Many fields require the switching of light to accomplish their task. One major application for the switching of light is in the field of computer data projection and television projection systems. Currently these products use either LCDs or MEMS mirror arrays to accomplish the task of switching light.
Another major industry that uses light switching technology is the communications market. In the communications field, switches are used to control light transmission to and from fiber optic cables.
Light valves are being used in more and more TVs and projection display systems. In TV applications the projector is often used in a rear projection configuration. For computer monitors using projection display, the front projection mode is more commonly used.
The MEMS mirror array type of light valve is disclosed in U.S. Pat. Nos. 4,566,935; 4,596,992; 4,615,595; 4,662,746; 4,710,732; 4,956,619; and 5,028,939; all by inventor Larry Hornbeck of Texas, and assigned to Texas Instruments (TI) of Texas. The TI patents are the foundation of the technology that is used by most manufacturers of TVs and computer projection displays. The TI technology uses an array of MEMS mirrors that change their incidence angle to the light path to move the light switch from a first position to a second position. When the mirror is in the first position, the mirror reflects the light through the optical path. When the mirror is in the second position, the light is reflected to a path that falls outside the projection optics. This in effect turns the light valve to an off state.
There are many deficiencies with this technology. One is that the light transmission is less than 70%. To allow for the change of angular orientation of the mirrors, there must be a substantial space between adjacent mirrors. The required gap causes a lot of light to be wasted. Further, the reflected light is absorbed into the light valve. The absorbed energy makes cooling switching devices that use this technology a challenge.
Further, the high amount of absorption limits the amount of power that can be pushed through the light valve. This limitation either eliminates this type of device from being used in high power applications, or causes the necessity of a complex cooling solution.
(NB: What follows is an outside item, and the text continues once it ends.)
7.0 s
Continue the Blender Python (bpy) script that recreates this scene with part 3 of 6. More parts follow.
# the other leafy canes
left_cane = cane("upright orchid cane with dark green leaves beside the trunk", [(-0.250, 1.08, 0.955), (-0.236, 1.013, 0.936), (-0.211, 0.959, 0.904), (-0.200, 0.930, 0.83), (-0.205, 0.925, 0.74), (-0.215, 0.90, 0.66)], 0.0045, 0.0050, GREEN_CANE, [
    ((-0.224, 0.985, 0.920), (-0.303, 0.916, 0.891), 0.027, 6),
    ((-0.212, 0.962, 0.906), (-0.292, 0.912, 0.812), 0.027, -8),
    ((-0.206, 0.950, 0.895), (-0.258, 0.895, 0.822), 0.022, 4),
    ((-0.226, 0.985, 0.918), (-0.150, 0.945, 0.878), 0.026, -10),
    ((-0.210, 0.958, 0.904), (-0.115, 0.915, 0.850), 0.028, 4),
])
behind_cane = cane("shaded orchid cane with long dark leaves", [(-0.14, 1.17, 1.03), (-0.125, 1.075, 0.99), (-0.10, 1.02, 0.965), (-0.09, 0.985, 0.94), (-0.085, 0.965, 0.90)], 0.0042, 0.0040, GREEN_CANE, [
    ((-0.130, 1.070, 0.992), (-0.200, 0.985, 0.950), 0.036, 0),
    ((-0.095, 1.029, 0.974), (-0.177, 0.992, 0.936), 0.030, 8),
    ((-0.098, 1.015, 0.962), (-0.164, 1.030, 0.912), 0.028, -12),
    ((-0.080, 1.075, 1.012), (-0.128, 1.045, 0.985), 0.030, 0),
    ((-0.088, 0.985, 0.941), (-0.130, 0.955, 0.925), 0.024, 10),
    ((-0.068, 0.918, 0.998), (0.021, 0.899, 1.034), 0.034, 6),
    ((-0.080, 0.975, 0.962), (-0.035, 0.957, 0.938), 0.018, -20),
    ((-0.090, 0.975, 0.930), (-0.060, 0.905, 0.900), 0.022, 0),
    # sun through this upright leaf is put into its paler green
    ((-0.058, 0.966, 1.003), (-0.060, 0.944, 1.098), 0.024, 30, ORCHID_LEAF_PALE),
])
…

Another shortcoming of devices using the TI technology is that the MEMS structure to create mirrors that can rotate is a complex one to manufacture.
Still another shortcoming in this technology is that the angle of deflection of the light is not precise. In some applications this lack of control over the angle to which the light is transmitted causes a further reduction of transmission efficiency.
Another popular technology for use in projection applications is LCD technology. However, LCDs are not efficient for the transmission of light. LCDs are slow in response time and do not work well at elevated temperatures. Because of their thermal limitations, the size of the LCDs must be much greater in size than competing technology devices.
Accordingly, it is an object of the present invention to provide a light valve with greatly improved efficiency.
It is another object of the present invention to provide a less complex light valve structure thereby making possible lower cost switching systems.
It is a further object to provide a light valve that reflects almost 100% of the light received, thereby enabling systems to run at extremely high powers while requiring less elaborate cooling systems than are required by current art systems.
It is a still further object of the invention to provide a light valve that can switch faster. This is because there is only a small movement in the MEMs elements during the switching.
It is yet another object of the present invention to provide a higher contrast ratio of the first state to the second state of the light valve.
It is a further object of the invention to provide a light valve that enables light to be accurately switched to two paths.